While agreement on these or other revenue ideas remains possible, at this point the likeliest scenario is for the Legislature to appropriate just the carryover cash and Rainy Day fund money totaling $106.8 million. This would leave a shortfall of $107.2 million, which would need to be cut from agency budgets. Rather than leave the three health and human service agencies on the hook for the entire shortfall, it is likelier that the Legislature will pass a new budget that spreads the cuts more broadly across state agencies. (Speaker McCall has suggested that if the three health agencies are appropriated enough money in special session to fill part of their hole, they should defer making cuts until April and allow the Legislature to address the problem in regular session. Finance Secretary Preston Doerflinger has responded that this would be unconstitutional because agencies must maintain a balanced budget throughout the year). No new budget has yet been released.

If a $107.2 million shortfall is allocated evenly, it will amount to a 1.6 percent cut to every agency. However, by the time a new budget is passed, agencies will have already received five months worth of FY 2018 appropriations, so their monthly allocations for the remaining months would be cut by about 2.7 percent. This spreadsheet shows OK Policy’s calculation of the impact on each agency of a $107.2 million total cut spread across-the-board.

Cuts have consequences

A 1.6 percent cut to every agency would be less catastrophic than the doomsday scenarios faced by the three health and human services agencies if the Legislature does nothing. However, we should not forget that the initial budget approved by the Legislature in May was already “massively underfunded,”  in the words of the then-House Appropriations chair Leslie Osborn. Many agencies have already absorbed cuts of 20 percent or more over the past decade, severely weakening their ability to fulfill their core responsibilities and leaving no good options for dealing with more cuts.
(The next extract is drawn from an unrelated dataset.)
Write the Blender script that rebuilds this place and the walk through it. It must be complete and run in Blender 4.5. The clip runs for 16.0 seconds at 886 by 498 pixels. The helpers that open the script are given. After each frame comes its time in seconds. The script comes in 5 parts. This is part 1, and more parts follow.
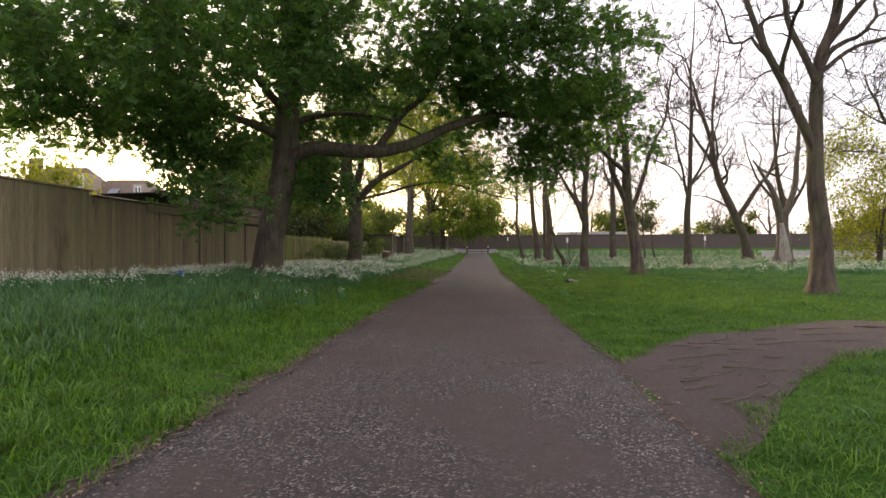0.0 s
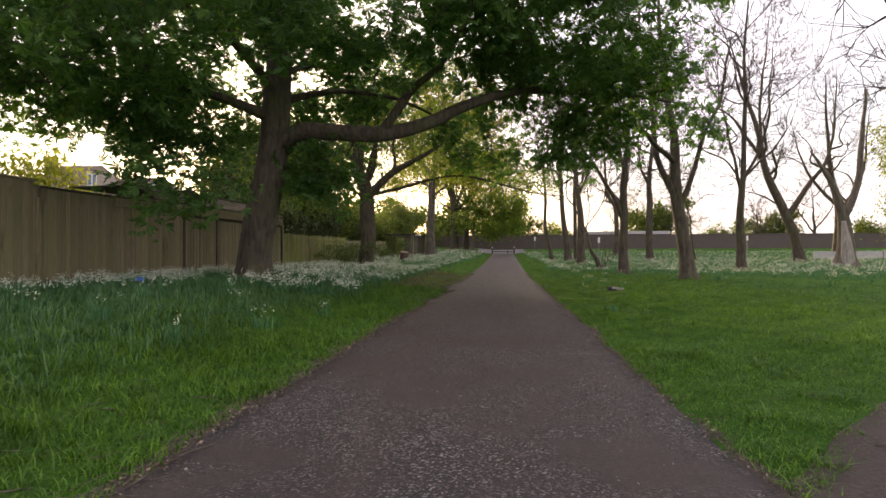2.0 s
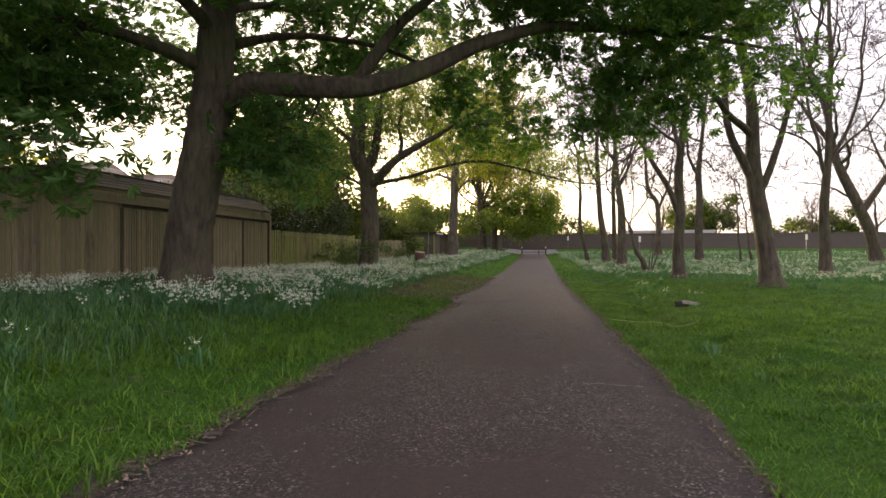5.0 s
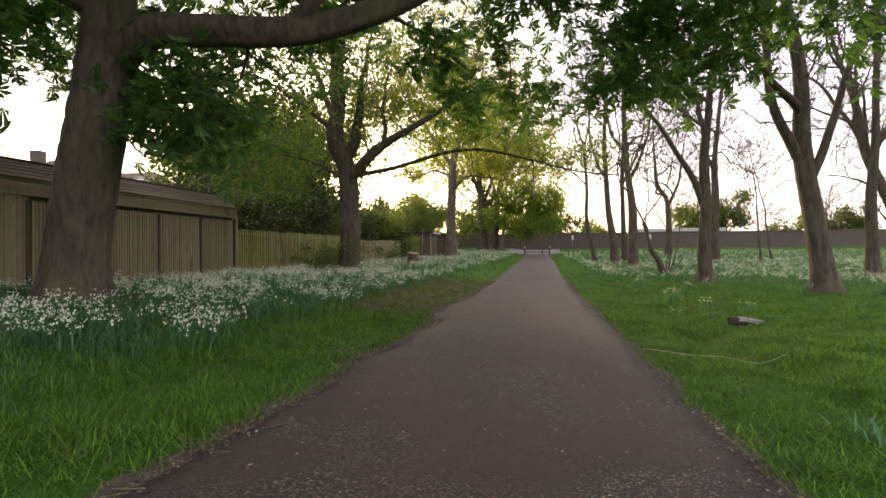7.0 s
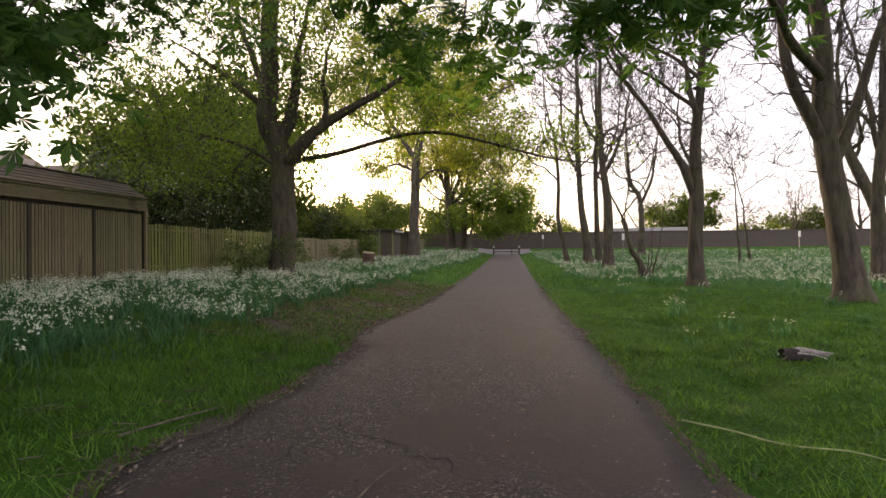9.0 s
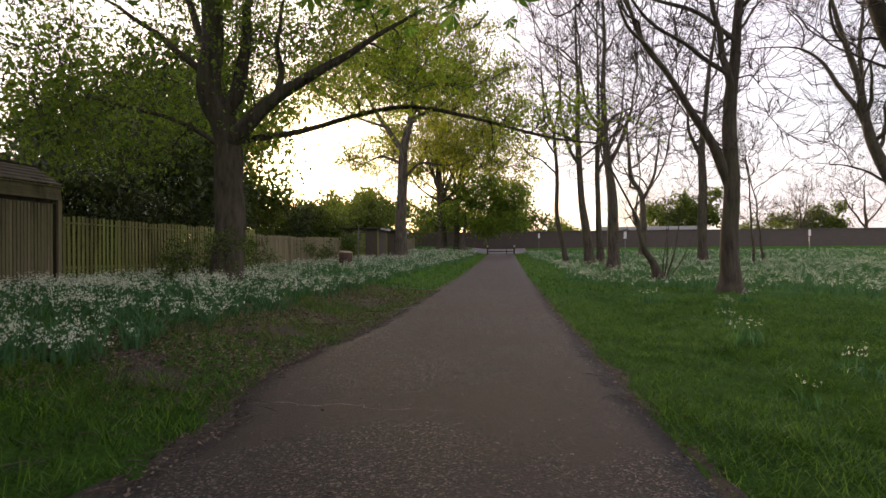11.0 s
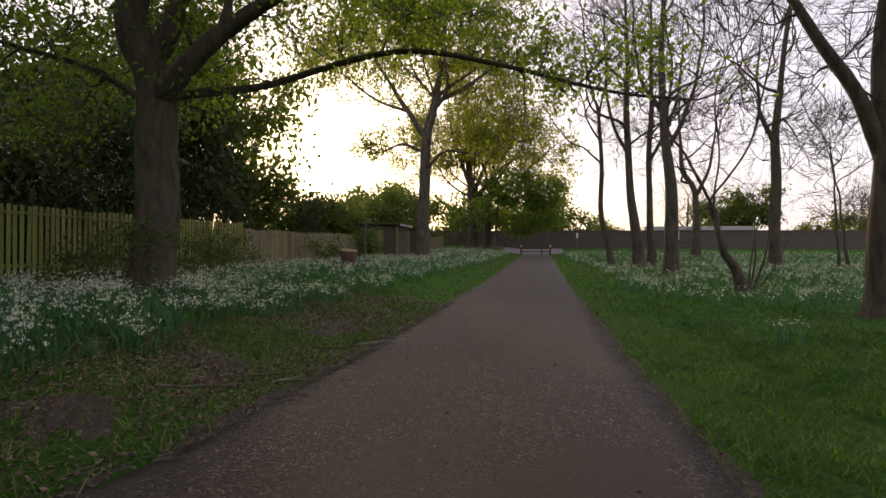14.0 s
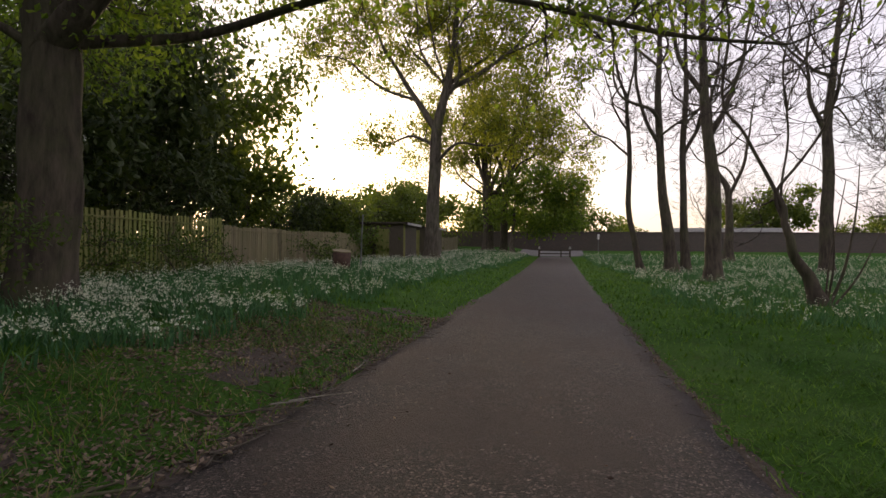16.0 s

“Whenever the Legislature reaches a solution and whatever it looks like, those who need state services for their continued health have already been put under terrible stress and fear.”

Common education, which would be hit with a $37 million cut, is already receiving some $180 million less in state aid support than in 2008 while enrollment has increased by over 50,000 students. It is likely that the Oklahoma Health Care Authority, which would lose $16 million, DHS, which would lose $11 million, and the Department of Mental Health and Substance Abuse Services, which would lose $5 million, will still have to cut rates paid to providers and services for vulnerable populations.

In addition, while filling the budget hole with one-time revenues would avert the doomsday scenario, it only deepens the problem of Oklahoma’s structural budget deficit. That means we will find ourselves with an even larger budget hole — and fewer options for dealing with it — when lawmakers come back for regular session in just a few months.

In the meantime, in the absence of an agreement, the Department of Mental Health and Substance Abuse Services, Oklahoma Health Care Authority and Department of Human Services have no choice but to move ahead with the administrative process for making cuts that would eliminate services for the state’s most vulnerable populations within the next month. For example, DHS this week sent out notices to seniors and individuals with disabilities that the waiver programs that allow them to receive in-home care will terminate December 1st. We must not forget that, whenever the Legislature reaches a solution and whatever it looks like, those who need state services for their continued health have already been put under terrible stress and fear.